On Fri, Sep 10, 2021 at 8:42 PM Etsuro Fujita <etsuro.fujita@gmail.com> wrote:
> On Fri, Sep 10, 2021 at 1:00 AM Tom Lane <tgl@sss.pgh.pa.us> wrote:
> > Etsuro Fujita <etsuro.fujita@gmail.com> writes:
> > > Having said that, I think another option for this would be to left the
> > > code as-is; assume that 1) the foreign var has "COLLATE default”, not
> > > an unknown collation, when labeled with "COLLATE default”, and 2)

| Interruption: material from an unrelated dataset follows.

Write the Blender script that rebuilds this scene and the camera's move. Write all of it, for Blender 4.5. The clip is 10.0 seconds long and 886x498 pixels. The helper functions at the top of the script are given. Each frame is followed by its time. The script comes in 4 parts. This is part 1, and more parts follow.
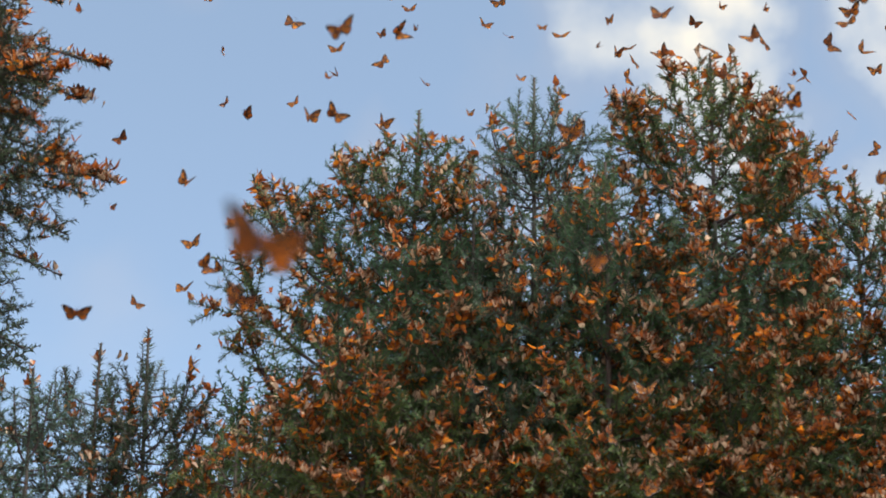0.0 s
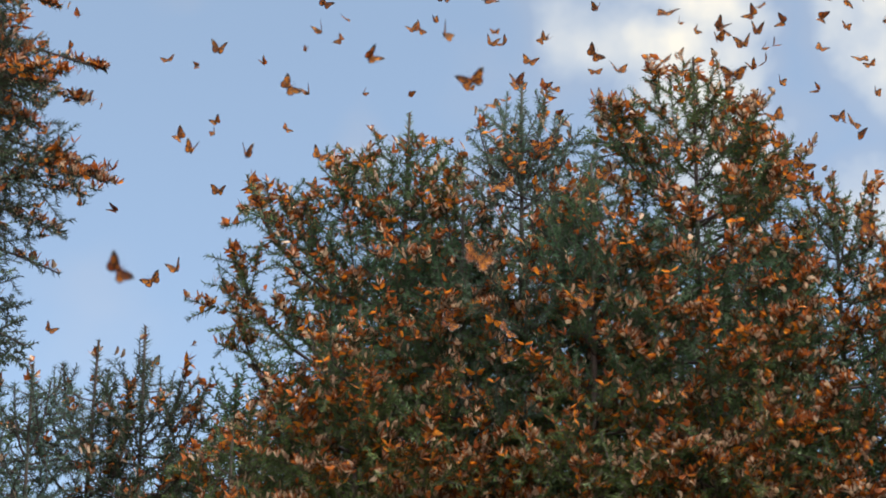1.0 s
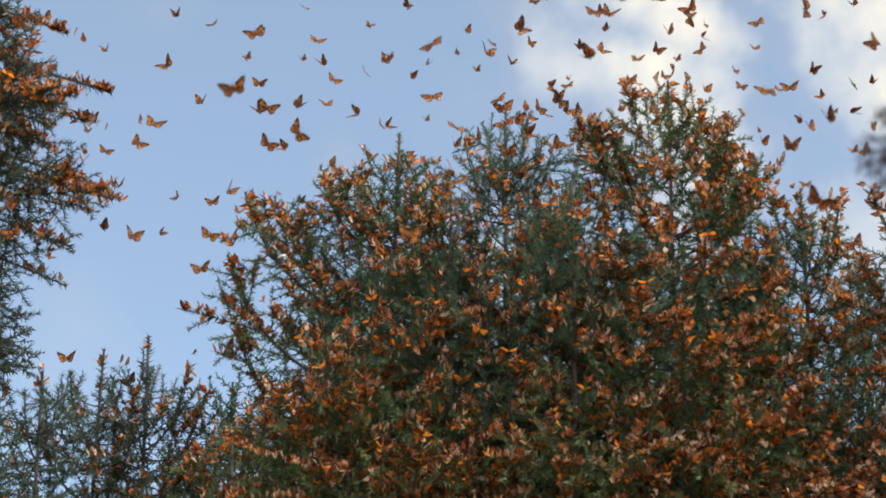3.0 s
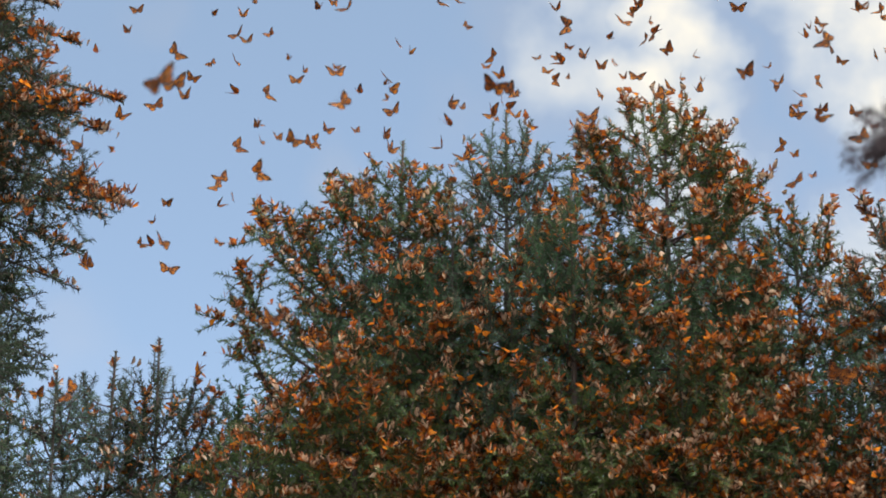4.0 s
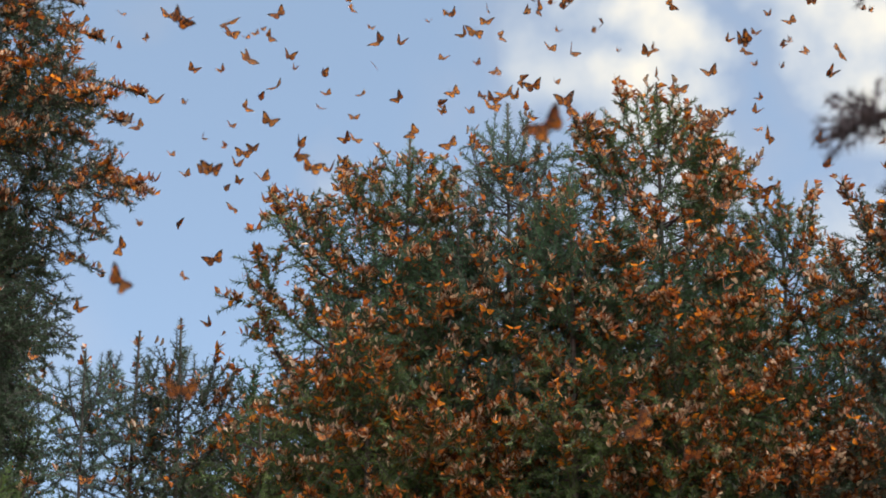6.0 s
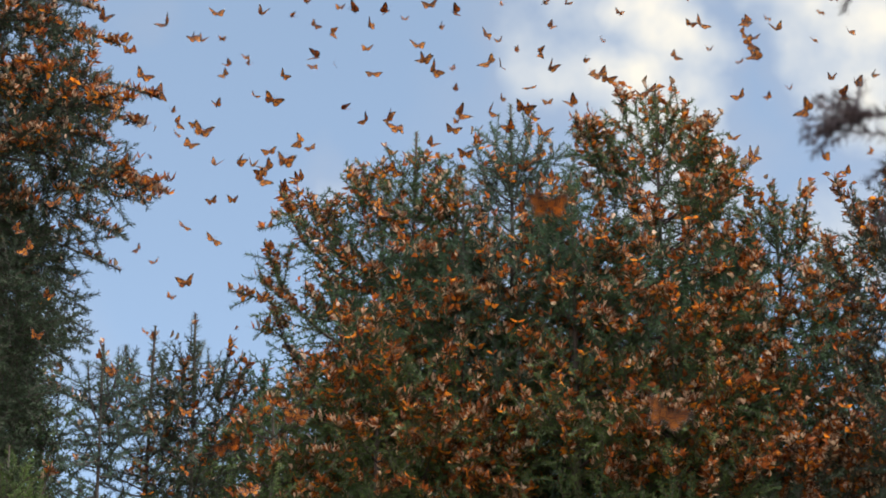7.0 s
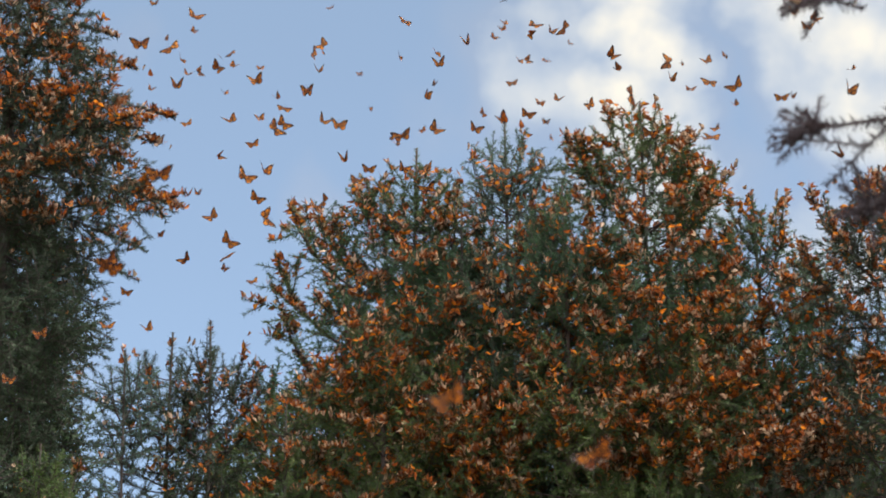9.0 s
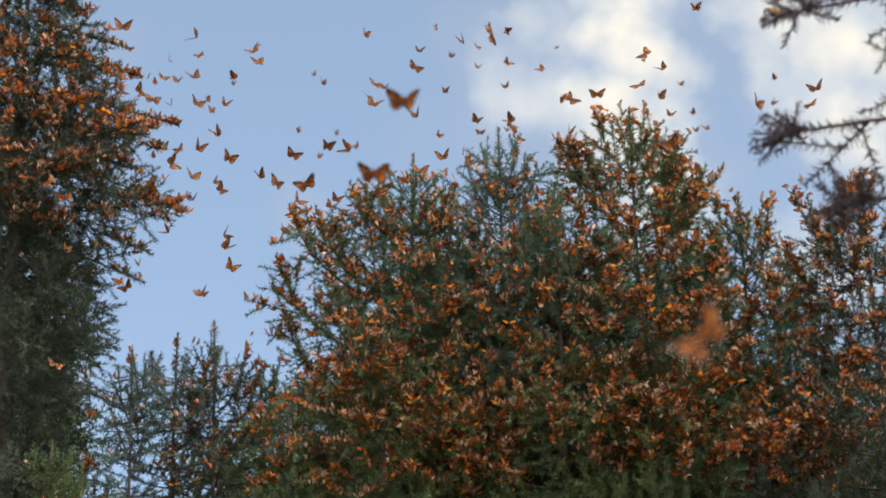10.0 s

> > > "COLLATE default” on the local database matches "COLLATE default” on
> > > the remote database.
> >
> > The fundamental complaint that started this thread was exactly that
> > assumption (2) isn't safe. So it sounds to me like you're proposing
> > that we do nothing, which isn't a great answer either. I suppose
> > we could try documenting our way out of this, but people will
> > continue to get bit because they won't read or won't understand
> > the limitation.
>
> Yeah, but I think it’s the user’s responsibility to make sure that the
> local and remote default collations match if labeling collatable
> columns with “COLLATE default” when defining foreign tables manually
> IMO.
One thing I noticed is that collatable operators/functions sent to the
remote might also cause an unexpected result when the default
collations are not compatible. Consider this example (even with your
patch):
explain verbose select chr(c1) from ft1 order by chr(c1);
QUERY PLAN
------------------------------------------------------------------------
Foreign Scan on public.ft1 (cost=100.00..212.91 rows=2925 width=32)
Output: chr(c1)
Remote SQL: SELECT c1 FROM public.t1 ORDER BY chr(c1) ASC NULLS LAST
(3 rows)
where ft1 is a foreign table with an integer column c1. As shown
above, the sort using the collatable function chr() is performed
remotely, so the select query might produce the result in an
unexpected sort order when the default collations are not compatible.
ISTM that we rely heavily on assumption (2).